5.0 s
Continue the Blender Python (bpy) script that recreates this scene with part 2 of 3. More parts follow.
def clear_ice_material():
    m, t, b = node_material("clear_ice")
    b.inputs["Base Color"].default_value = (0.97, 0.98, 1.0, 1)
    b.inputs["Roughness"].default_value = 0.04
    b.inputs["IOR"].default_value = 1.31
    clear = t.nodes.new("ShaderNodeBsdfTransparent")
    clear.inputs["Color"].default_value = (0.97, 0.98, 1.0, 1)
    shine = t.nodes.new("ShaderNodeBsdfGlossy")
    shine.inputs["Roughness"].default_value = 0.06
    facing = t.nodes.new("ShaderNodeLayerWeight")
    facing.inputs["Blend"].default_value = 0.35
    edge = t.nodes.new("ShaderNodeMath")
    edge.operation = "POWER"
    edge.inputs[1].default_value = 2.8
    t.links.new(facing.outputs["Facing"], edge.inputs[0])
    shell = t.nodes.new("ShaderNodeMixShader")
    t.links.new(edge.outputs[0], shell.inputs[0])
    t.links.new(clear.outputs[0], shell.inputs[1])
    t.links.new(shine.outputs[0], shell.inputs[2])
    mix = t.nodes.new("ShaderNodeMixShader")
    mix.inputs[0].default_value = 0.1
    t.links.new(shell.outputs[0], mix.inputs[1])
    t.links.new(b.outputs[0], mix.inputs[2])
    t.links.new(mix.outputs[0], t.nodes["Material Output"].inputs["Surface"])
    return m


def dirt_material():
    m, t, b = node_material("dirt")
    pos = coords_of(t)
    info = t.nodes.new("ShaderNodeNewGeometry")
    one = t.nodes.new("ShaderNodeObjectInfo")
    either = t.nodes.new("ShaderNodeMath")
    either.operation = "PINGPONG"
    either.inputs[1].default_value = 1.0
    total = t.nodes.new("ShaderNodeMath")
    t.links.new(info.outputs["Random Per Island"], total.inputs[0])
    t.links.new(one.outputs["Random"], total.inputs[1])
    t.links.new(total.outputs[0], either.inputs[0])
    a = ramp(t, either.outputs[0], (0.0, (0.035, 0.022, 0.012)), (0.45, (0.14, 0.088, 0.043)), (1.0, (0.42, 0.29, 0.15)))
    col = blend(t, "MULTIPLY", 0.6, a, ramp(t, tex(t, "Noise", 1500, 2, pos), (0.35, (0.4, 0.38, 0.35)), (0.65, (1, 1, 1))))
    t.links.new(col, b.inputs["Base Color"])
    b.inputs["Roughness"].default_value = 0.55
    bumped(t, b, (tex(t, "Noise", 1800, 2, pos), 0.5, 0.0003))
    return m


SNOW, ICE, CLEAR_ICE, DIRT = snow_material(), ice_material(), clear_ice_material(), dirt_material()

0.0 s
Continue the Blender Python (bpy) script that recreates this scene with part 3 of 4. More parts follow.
......
• What to work on: All of the material must be reproduced exactly.

• Correct result:
5.0 s
Continue the Blender Python (bpy) script that recreates this scene with part 2 of 3. More parts follow.
def clear_ice_material():
    m, t, b = node_material("clear_ice")
    b.inputs["Base Color"].default_value = (0.97, 0.98, 1.0, 1)
    b.inputs["Roughness"].default_value = 0.04
    b.inputs["IOR"].default_value = 1.31
    clear = t.nodes.new("ShaderNodeBsdfTransparent")
    clear.inputs["Color"].default_value = (0.97, 0.98, 1.0, 1)
    shine = t.nodes.new("ShaderNodeBsdfGlossy")
    shine.inputs["Roughness"].default_value = 0.06
    facing = t.nodes.new("ShaderNodeLayerWeight")
    facing.inputs["Blend"].default_value = 0.35
    edge = t.nodes.new("ShaderNodeMath")
    edge.operation = "POWER"
    edge.inputs[1].default_value = 2.8
    t.links.new(facing.outputs["Facing"], edge.inputs[0])
    shell = t.nodes.new("ShaderNodeMixShader")
    t.links.new(edge.outputs[0], shell.inputs[0])
    t.links.new(clear.outputs[0], shell.inputs[1])
    t.links.new(shine.outputs[0], shell.inputs[2])
    mix = t.nodes.new("ShaderNodeMixShader")
    mix.inputs[0].default_value = 0.1
    t.links.new(shell.outputs[0], mix.inputs[1])
    t.links.new(b.outputs[0], mix.inputs[2])
    t.links.new(mix.outputs[0], t.nodes["Material Output"].inputs["Surface"])
    return m


def dirt_material():
    m, t, b = node_material("dirt")
    pos = coords_of(t)
    info = t.nodes.new("ShaderNodeNewGeometry")
    one = t.nodes.new("ShaderNodeObjectInfo")
    either = t.nodes.new("ShaderNodeMath")
    either.operation = "PINGPONG"
    either.inputs[1].default_value = 1.0
    total = t.nodes.new("ShaderNodeMath")
    t.links.new(info.outputs["Random Per Island"], total.inputs[0])
    t.links.new(one.outputs["Random"], total.inputs[1])
    t.links.new(total.outputs[0], either.inputs[0])
    a = ramp(t, either.outputs[0], (0.0, (0.035, 0.022, 0.012)), (0.45, (0.14, 0.088, 0.043)), (1.0, (0.42, 0.29, 0.15)))
    col = blend(t, "MULTIPLY", 0.6, a, ramp(t, tex(t, "Noise", 1500, 2, pos), (0.35, (0.4, 0.38, 0.35)), (0.65, (1, 1, 1))))
    t.links.new(col, b.inputs["Base Color"])
    b.inputs["Roughness"].default_value = 0.55
    bumped(t, b, (tex(t, "Noise", 1800, 2, pos), 0.5, 0.0003))
    return m


SNOW, ICE, CLEAR_ICE, DIRT = snow_material(), ice_material(), clear_ice_material(), dirt_material()

0.0 s
Continue the Blender Python (bpy) script that recreates this scene with part 3 of 4. More parts follow.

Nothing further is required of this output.